On the surface, yes, but at a deeper level, no. At one level, multiple research studies make it clear that, after expenses and taxes, the number of active managers who can outperform a comparable index fund declines sharply with time. Other research has concluded that a substantial portion of the alpha that is actually delivered by active managers reflects luck rather than skill (see, for example, "False Discoveries in Mutual Fund Performance" by Barras, Scaillet, and Wermers), and that it is extremely difficult to distinguish between the two. It is also clear that it is easy for unscrupulous investment managers to game systems that attempt to measure alpha (see "The Hedge Fund Game: Incentives, Excess Returns and Performance Mimics" by Foster and Young). The challenges facing active managers are no doubt extremely hard. Superior investment performance results from superior forecasts, which in turn must be based on either superior information and/or superior models. We know that markets are not perfectly efficient, because superior forecasts are possible, at least during some periods.
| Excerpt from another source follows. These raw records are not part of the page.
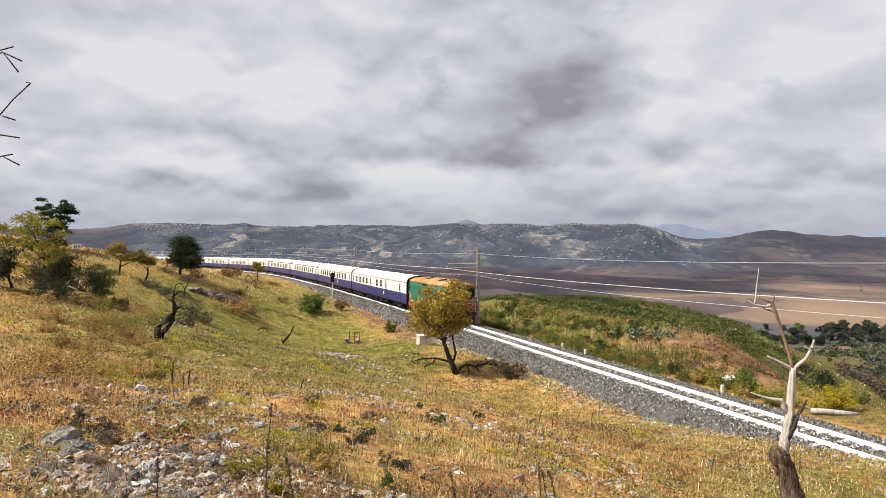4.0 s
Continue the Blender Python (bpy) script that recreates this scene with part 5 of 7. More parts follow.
    tree("olive_tree", "dark bushy olive tree with dead lower twigs", -25.3, 43.3, 2.75, 0.08, "leaf_olive", 9000, 0.05, 46, spread=0.5, fork=4, first=0.2, up=0.35, low=0.5, heads=22, bark="char")
    tree("almond_tree", "broad almond tree with yellow-green top and bare lower branches", -28.2, 41.1, 5.2, 0.12, "leaf_mixed", 9000, 0.065, 47, spread=0.55, fork=4, first=0.24, up=0.25, low=0.6, heads=34, bark="char")
    tree("almond_tree", "leafless tangle of dark almond branches", -26.4, 40.6, 3.1, 0.07, "leaf_olive", 5000, 0.05, 48, spread=0.5, fork=5, depth=3, first=0.2, up=0.05, bend=0.9, bark="char")
    tree("pine_tree", "dark green pine with layered crown behind the hill", -43.2, 64.8, 5.0, 0.16, "needle", 15000, 0.09, 49, spread=0.62, fork=4, first=0.40, up=0.1, bend=0.35, heads=30, flatten=0.5, low=0.6)
    tree("olive_tree", "dark olive bush beside the broad almond tree", -29.5, 40.0, 3.0, 0.1, "leaf_olive", 4200, 0.07, 50, spread=0.5, fork=4, first=0.2, low=0.5)
    # the tree at the viewer's left, of which only twigs reach into the picture
    tree("almond_tree", "bare almond tree beside the viewer with thin dark twigs", -3.97, 3.5, 3.0, 0.06, "leaf_olive", 60, 0.03, 53, spread=0.05, limbs=[
        ([(0.2, 0, 1.92), (0.8, 0, 2.17), (1.2, 0, 2.37), (1.36, 0, 2.55), (1.46, 0, 2.64), (1.42, 0.02, 2.65)], [0.010, 0.007, 0.0045, 0.003, 0.002, 0.0015]),
        ([(1.2, 0, 2.37), (1.33, 0, 2.35), (1.40, 0, 2.34)], [0.005, 0.003, 0.002]), ([(1.3, 0, 2.46), (1.36, 0.02, 2.44)], [0.003, 0.002]),
        ([(0.6, 0, 2.07), (1.1, 0, 2.17), (1.30, 0, 2.24), (1.40, 0, 2.19)], [0.008, 0.006, 0.004, 0.002]), ([(1.30, 0, 2.24), (1.36, 0, 2.25)], [0.003, 0.002]),
        ([(0.4, 0, 2.42), (1.0, 0, 2.72), (1.3, 0, 2.81), (1.41, 0, 2.76)], [0.009, 0.007, 0.004, 0.002]), ([(1.3, 0, 2.81), (1.39, 0, 2.70)], [0.003, 0.002]), ([(1.28, 0, 2.82), (1.36, 0, 2.84)], [0.003, 0.002])],
         depth=2, thin=0.004)
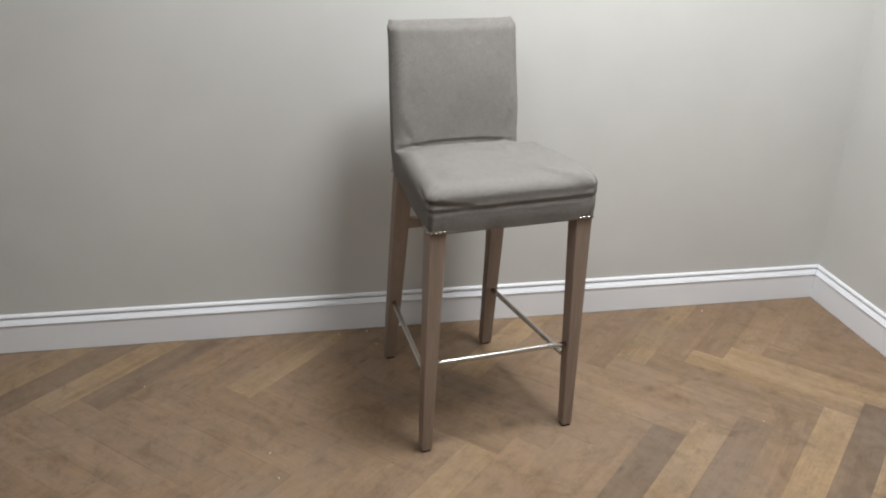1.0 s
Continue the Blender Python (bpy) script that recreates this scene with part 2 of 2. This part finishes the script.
# ---- the room: corner of two walls at the origin, the floor at height 0 ----
ROOM_W, ROOM_D, ROOM_H, SKIN = 8.0, 8.0, 2.55, 0.014
THICK = 0.12
walls = (
    ("wall_north", (-ROOM_W - THICK, SKIN, -0.05, SKIN + THICK, SKIN + THICK, ROOM_H)),
    ("wall_east", (SKIN, -ROOM_D - THICK, -0.05, SKIN + THICK, SKIN, ROOM_H)),
    ("wall_south", (-ROOM_W - THICK, -ROOM_D - THICK, -0.05, SKIN, -ROOM_D, ROOM_H)),
    ("wall_west", (-ROOM_W - THICK, -ROOM_D, -0.05, -ROOM_W, SKIN, ROOM_H)),
)
for name, b in walls:
    ob = new(name, bm_mesh(name, box_bm(*b), WALL))
    tagged(ob, "smooth warm grey painted plaster wall", "wall", kind="structure")
ob = new("ceiling", bm_mesh("ceiling", box_bm(-ROOM_W - THICK, -ROOM_D - THICK, ROOM_H, SKIN + THICK, SKIN + THICK, ROOM_H + 0.1), CEILING))
tagged(ob, "plain white painted ceiling", "ceiling", kind="structure")

# moulded skirting: (distance out from the wall, height)
PROFILE = ((0.0, 0.0016), (0.014, 0.0016), (0.0142, 0.0954), (0.0168, 0.0961), (0.0176, 0.0977), (0.0168, 0.0998), (0.0118, 0.1004), (0.0118, 0.1018), (0.0134, 0.1024),
           (0.0116, 0.1046), (0.0098, 0.1070), (0.0082, 0.1094), (0.0070, 0.1116), (0.0064, 0.1134), (0.0004, 0.1140), (0.0004, 0.1180), (0.0074, 0.1186),
           (0.0082, 0.1218), (0.0066, 0.1258), (0.0036, 0.1290), (0.0, 0.1302))


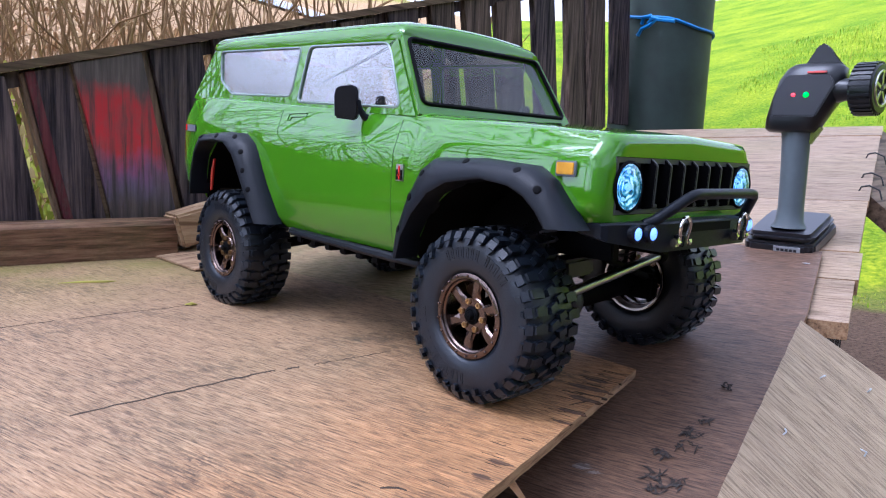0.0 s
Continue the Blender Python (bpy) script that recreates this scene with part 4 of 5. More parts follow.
def make_wheel():
    wheel = new("wheel")
    tagged(wheel, label="bronze six-spoke wheel with a chunky mud tyre")
    h = TW / 2
    bm = bmesh.new()
    prof = [(0.0250, -h * 0.74), (0.0262, -h * 0.90), (0.0290, -h * 0.98), (0.0340, -h * 1.02), (0.0400, -h * 1.02), (0.0450, -h * 0.98), (0.0475, -h * 0.90), (0.0492, -h * 0.72), (0.0498, -h * 0.3), (0.0500, 0), (0.0498, h * 0.3), (0.0492, h * 0.72), (0.0475, h * 0.90), (0.0450, h * 0.98), (0.0400, h * 1.02), (0.0340, h * 1.02), (0.0290, h * 0.98), (0.0262, h * 0.90), (0.0250, h * 0.74)]
    turned(bm, prof, 72, "y")
    tyre = part("tyre", bm, M_RUBBER, wheel, "black rubber mud tyre", smooth=40)
    # tread: staggered centre blocks and hooked shoulder blocks

    def block(bm, quad, base, top, shrink=0.92):
        c = (sum(q[0] for q in quad) / len(quad), sum(q[1] for q in quad) / len(quad))
        def at(a, y, r):
            return (r * math.cos(a), y, r * math.sin(a))
        lo = [bm.verts.new(at(a, y, base)) for a, y in quad]
        hi = [bm.verts.new(at(c[0] + (a - c[0]) * shrink, c[1] + (y - c[1]) * shrink, top)) for a, y in quad]
        bm.faces.new(lo[::-1])
        bm.faces.new(hi)
        for i in range(len(quad)):
            bm.faces.new((lo[i], lo[(i + 1) % len(quad)], hi[(i + 1) % len(quad)], hi[i]))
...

One of our core beliefs is that, like the economy, financial markets function as a complex adaptive system, in which information does not flow freely, investors are imperfectly rational, and multiple investment strategies compete and have different impacts on prices. The net result is that markets are usually in a state of disequilibrium, which is a necessary precondition for active managers to make successful forecasts. Yet the existence of disequilibrium is also the basis of our belief that asset classes can become substantially overvalued, and that investors must consequently be vigilant about avoiding large losses.
So what explains the dismal track record of many active managers? We believe four factors are involved. First, the effectiveness of superior sources of information and superior models are inevitably undermined by competitor copying (as was seen in some hedge fund strategies) or by changes in the underlying system (e.g., the passage of Regulation FD which limited analysts' private access to companies, or the globalization of financial markets). This is no different from the observation that corporate performance tends to regress toward the mean over time, and that as the time horizon lengthens, an increasing number of companies fail. Second, portfolio constraints often mean that the accurate forecasts are not fully translated into portfolio positions (e.g., U.S. mutual funds have traditionally been prevented from taking short positions).
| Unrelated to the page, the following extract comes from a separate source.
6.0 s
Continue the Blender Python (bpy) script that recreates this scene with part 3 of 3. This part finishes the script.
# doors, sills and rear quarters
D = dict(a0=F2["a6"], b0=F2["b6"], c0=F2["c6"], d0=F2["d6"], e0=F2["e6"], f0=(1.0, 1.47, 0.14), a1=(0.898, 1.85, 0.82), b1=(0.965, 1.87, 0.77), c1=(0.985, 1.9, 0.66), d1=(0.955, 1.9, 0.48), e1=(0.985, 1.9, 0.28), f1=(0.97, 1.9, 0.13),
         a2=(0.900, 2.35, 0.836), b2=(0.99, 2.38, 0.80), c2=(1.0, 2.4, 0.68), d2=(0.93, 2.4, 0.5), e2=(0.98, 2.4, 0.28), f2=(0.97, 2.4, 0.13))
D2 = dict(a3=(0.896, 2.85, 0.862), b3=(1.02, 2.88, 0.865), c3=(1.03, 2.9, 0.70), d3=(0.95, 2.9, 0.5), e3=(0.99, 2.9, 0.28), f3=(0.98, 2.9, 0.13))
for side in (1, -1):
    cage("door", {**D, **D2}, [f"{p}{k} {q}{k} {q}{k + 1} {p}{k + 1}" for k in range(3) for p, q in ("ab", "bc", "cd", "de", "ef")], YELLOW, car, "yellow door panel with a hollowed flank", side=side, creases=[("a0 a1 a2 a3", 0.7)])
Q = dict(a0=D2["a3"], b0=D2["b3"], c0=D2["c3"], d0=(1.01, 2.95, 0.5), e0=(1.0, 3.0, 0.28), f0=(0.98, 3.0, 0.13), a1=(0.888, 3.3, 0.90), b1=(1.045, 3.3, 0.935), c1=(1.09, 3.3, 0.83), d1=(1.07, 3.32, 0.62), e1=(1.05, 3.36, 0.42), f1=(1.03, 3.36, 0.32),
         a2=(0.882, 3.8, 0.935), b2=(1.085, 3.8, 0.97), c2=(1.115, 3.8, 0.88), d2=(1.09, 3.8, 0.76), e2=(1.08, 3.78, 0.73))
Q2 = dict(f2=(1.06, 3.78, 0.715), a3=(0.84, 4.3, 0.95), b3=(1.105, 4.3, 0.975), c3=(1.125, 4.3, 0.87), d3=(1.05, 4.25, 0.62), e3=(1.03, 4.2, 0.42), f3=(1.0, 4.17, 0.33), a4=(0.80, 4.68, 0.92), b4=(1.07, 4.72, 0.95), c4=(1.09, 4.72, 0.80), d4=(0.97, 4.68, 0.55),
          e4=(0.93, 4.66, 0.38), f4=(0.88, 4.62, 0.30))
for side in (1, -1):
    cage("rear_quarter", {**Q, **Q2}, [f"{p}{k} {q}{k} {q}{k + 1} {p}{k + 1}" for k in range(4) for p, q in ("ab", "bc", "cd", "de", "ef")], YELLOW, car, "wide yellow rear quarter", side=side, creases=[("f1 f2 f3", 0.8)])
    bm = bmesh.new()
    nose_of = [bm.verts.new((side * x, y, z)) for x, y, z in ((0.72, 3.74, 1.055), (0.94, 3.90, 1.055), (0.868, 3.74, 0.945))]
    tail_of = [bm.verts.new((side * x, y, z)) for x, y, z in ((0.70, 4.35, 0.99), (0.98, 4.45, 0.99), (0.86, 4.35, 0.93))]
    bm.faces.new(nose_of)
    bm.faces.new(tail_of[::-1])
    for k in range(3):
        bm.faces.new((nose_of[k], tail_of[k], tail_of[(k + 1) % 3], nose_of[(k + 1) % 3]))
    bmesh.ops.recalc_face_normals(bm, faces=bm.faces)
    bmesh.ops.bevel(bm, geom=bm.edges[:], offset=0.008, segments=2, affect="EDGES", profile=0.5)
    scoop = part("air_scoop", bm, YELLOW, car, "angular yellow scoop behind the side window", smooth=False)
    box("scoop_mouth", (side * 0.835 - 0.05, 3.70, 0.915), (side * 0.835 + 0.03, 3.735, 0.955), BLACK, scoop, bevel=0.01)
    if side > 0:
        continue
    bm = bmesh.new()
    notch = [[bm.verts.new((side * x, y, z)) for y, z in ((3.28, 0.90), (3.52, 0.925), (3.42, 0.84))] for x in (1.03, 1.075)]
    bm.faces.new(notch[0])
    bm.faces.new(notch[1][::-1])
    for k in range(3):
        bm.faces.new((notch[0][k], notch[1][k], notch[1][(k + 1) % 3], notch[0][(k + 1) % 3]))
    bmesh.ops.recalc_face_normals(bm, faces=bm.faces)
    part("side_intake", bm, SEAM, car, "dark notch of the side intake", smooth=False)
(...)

Third, the positive returns on accurate forecasts that are implemented in a portfolio get eaten up by expenses and taxes, which also add to the size of losses caused by inaccurate forecasts. Fourth, consider the differing situations facing an active manager whose success is judged annually based on her performance versus an index benchmark, and a manager whose performance is evaluated over a multiyear time frame, based on her ability to manage a portfolio of asset class index funds to achieve a minimum long-term compound rate of return. For the first manager, both Type 1 errors (failing to buy a stock that outperforms the benchmark) and Type 2 errors (buying a stock that underperforms) detract from performance, particularly given the short performance evaluation period (which limits the ability of regression to the mean to even out the impact of different mistakes). Each year, this manager must therefore make a large number of decisions whose stakes (given the annual performance evaluation) are high. Moreover, since the annual return on the benchmark index is driven by a mix of fundamental and behavioral factors, our manager faces a complicated set of tradeoffs every time she makes one of those decisions. As Ariely, Gneezy, Loewenstein and Mazar show in "Large Stakes and Big Mistakes", this combination of complexity and high stakes can actually lead to a degradation of performance.
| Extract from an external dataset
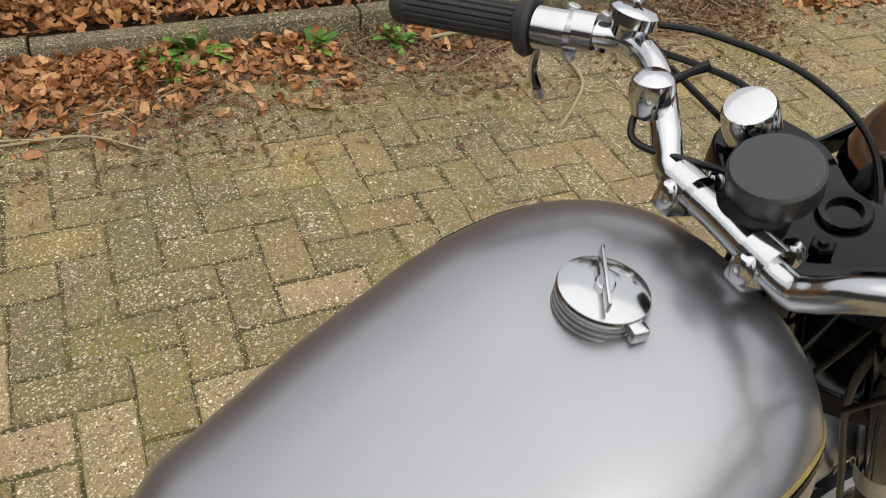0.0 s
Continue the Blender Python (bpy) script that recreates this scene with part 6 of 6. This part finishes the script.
# weeds growing at the kerb
r8 = random.Random(8)
for (x, y, n_, size) in ((0.816, 2.050, 26, 0.135), (1.188, 2.000, 22, 0.105), (1.472, 1.985, 22, 0.10), (0.68, 2.02, 14, 0.09), (0.76, 1.93, 12, 0.08)):
    weed = new("weed")
    weed.location = (x, y, 0.0)
    tagged(weed, "small green leafy weed growing beside the kerb", "weed", "weeds along the kerb")
    for k in range(n_):
        yaw, el = r8.uniform(0, 6.28), r8.uniform(0.3, 1.25)
        ln = size * r8.uniform(0.6, 1.15)
        d = Vector((math.cos(yaw) * math.cos(el), math.sin(yaw) * math.cos(el), math.sin(el)))
        side = Vector((-math.sin(yaw), math.cos(yaw), 0))
        base = Vector((r8.gauss(0, 0.012), r8.gauss(0, 0.012), 0.002))
        V, F = [], []
        for t, w in ((0, 0.05), (0.2, 0.10), (0.35, 0.28), (0.45, 0.17), (0.58, 0.33), (0.68, 0.20), (0.80, 0.26), (1.0, 0.02)):
            q = base + d * ln * t + Vector((0, 0, -0.35 * ln * t * t))
            V += [q - side * w * ln * 0.5 + Vector((0, 0, 0.08 * w * ln)), q, q + side * w * ln * 0.5 + Vector((0, 0, 0.08 * w * ln))]
        for i in range(7):
            for j in range(2):
                F.append((i * 3 + j, i * 3 + j + 1, i * 3 + j + 4, i * 3 + j + 3))
        me = bpy.data.meshes.new("leaf")
        me.from_pydata([tuple(v) for v in V], [], F)
        me.materials.append(GREENLEAF)
        blade = new("leaf", me)
        blade.parent = weed

# the paving blocks: the near ones singly, the rest in one mesh
for v, f, mid, mat in single:
    me = bpy.data.meshes.new("paver")
    me.from_pydata([(a - mid[0], b - mid[1], c) for a, b, c in v], [], f)
    me.materials.append(mat)
    ob = new("paver", me)
    ob.parent, ob.location = pavement, (mid[0], mid[1], 0)
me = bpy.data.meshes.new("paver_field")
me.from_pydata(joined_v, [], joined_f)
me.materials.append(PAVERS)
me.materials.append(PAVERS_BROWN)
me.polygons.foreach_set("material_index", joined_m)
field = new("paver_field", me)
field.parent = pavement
tagged(field, kind="stuff")
# a pale pebble left on the paving
pebble = part("white_pebble", lathe([(0, 0.010), (0.006, 0.009), (0.010, 0.005), (0.009, 0.0), (0, 0)], (-0.046, 0.50, 0.001), (0.1, 0.1, 1), 14), WHITE)
tagged(pebble, "small white pebble on the paving", "pebble")
# pale scraps lying far out on the paving
SCRAPS = [(0.18, -6.05, 0.11, 0.4), (2.46, -4.13, 0.06, 1.2)]
for k, (x, y, size, turn) in enumerate(SCRAPS):
    v, f = leaf((x, y, 0.012), size, turn, 0.1, 0.05, 0.5, random.Random(k))
    scrap = part("pale_scrap", (v, f), STRAW)
    tagged(scrap, "pale crumpled dry leaf lying on the paving", "dry leaf", "pale dry leaves")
Now consider our second manager. For her, once the initial asset allocation is established, only Type 1 errors are critical - i.e., failure to rebalance or hedge exposure to avoid a large loss when one or more asset classes becomes severely overvalued and then crashes. However, since this rarely happens, our second manager will have ample time to make a well considered decision, without excessive pressure. Moreover, the decision to get back into an asset class after a crash is also likely to be easier, since at that point, its expected long-term return (which are what counts given her performance objective) is likely to be higher than average. In other words, even if she doesn't get back in at the bottom, regression towards the mean over time will still be working in her favor. As a result of these factors, our second manager's average decision quality, stress level and performance are likely to be different than our first manager's.
Clearly, I have just made a convincing argument for passive investing. So why do we include uncorrelated alpha strategies in some of our portfolios? There are two reasons. First, because we believe, that under certain conditions, successful active management (i.e., positive alpha after expenses and taxes) is possible, particularly for those managers who focus on continuously improving their sources of information and/or forecasting models. Second, because of the undeniable mathematical benefits of uncorrelated alpha to a portfolio, in terms of its ability to reduce the risk you must accept in order to to achieve higher long-term real return targets. That said, the relatively low maximum limits we set on our allocation to uncorrelated alpha reflects our recognition of the difficult challenges involved in consistently delivering it over long periods of time, as does our focus on minimizing fund costs (note that the mutual funds we use cost a lot less than the "2 and 20" charged by many hedge funds), and our recommendation that these funds be held in tax-advantaged accounts. Clearly, we are trying to make a tradeoff here, and reasonable people can disagree about the maximum amount we are willing to allocate to uncorrelated alpha strategies. That said, we believe the underlying logic of our argument is sound, and in the case of higher portfolio real return targets, some allocation to uncorrelated alpha strategies makes sense from a risk/return perspective.